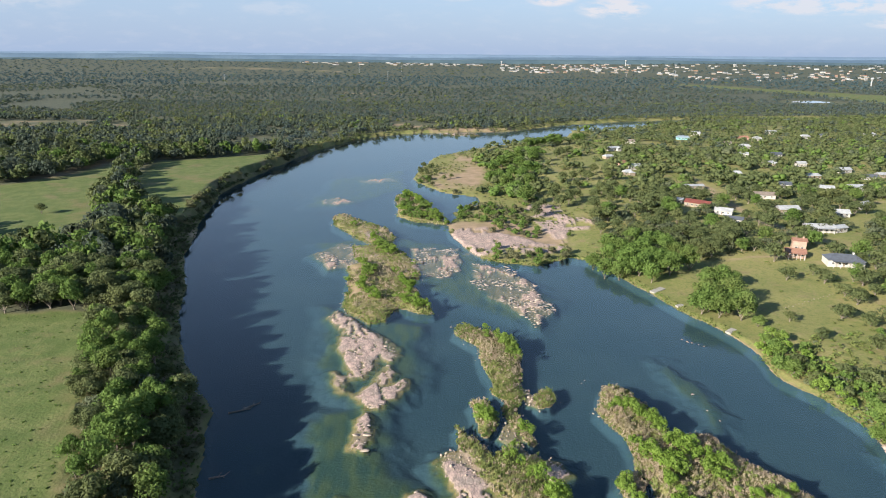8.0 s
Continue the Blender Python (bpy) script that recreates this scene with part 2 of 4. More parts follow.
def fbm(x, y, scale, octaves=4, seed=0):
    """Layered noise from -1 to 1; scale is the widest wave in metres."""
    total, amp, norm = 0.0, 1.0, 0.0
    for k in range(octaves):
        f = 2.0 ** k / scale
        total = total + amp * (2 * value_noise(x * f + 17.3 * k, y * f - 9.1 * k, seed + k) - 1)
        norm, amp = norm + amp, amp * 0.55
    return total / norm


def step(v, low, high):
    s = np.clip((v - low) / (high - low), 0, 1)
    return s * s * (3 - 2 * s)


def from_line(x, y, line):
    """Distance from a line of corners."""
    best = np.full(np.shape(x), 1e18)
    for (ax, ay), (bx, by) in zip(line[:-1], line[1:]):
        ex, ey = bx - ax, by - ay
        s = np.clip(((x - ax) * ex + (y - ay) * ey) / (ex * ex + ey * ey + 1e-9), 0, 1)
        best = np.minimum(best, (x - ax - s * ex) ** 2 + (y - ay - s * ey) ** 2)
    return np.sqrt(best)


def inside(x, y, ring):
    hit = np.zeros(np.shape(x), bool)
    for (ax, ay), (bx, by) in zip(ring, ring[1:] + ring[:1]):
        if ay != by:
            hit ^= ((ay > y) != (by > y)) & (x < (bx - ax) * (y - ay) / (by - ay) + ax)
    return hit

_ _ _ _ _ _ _

_Exercise objective_
What is needed is an exact reproduction of the data, pictures excluded.

_Answer below_
8.0 s
Continue the Blender Python (bpy) script that recreates this scene with part 2 of 4. More parts follow.
def fbm(x, y, scale, octaves=4, seed=0):
    """Layered noise from -1 to 1; scale is the widest wave in metres."""
    total, amp, norm = 0.0, 1.0, 0.0
    for k in range(octaves):
        f = 2.0 ** k / scale
        total = total + amp * (2 * value_noise(x * f + 17.3 * k, y * f - 9.1 * k, seed + k) - 1)
        norm, amp = norm + amp, amp * 0.55
    return total / norm


def step(v, low, high):
    s = np.clip((v - low) / (high - low), 0, 1)
    return s * s * (3 - 2 * s)


def from_line(x, y, line):
    """Distance from a line of corners."""
    best = np.full(np.shape(x), 1e18)
    for (ax, ay), (bx, by) in zip(line[:-1], line[1:]):
        ex, ey = bx - ax, by - ay
        s = np.clip(((x - ax) * ex + (y - ay) * ey) / (ex * ex + ey * ey + 1e-9), 0, 1)
        best = np.minimum(best, (x - ax - s * ex) ** 2 + (y - ay - s * ey) ** 2)
    return np.sqrt(best)


def inside(x, y, ring):
    hit = np.zeros(np.shape(x), bool)
    for (ax, ay), (bx, by) in zip(ring, ring[1:] + ring[:1]):
        if ay != by:
            hit ^= ((ay > y) != (by > y)) & (x < (bx - ax) * (y - ay) / (by - ay) + ax)
    return hit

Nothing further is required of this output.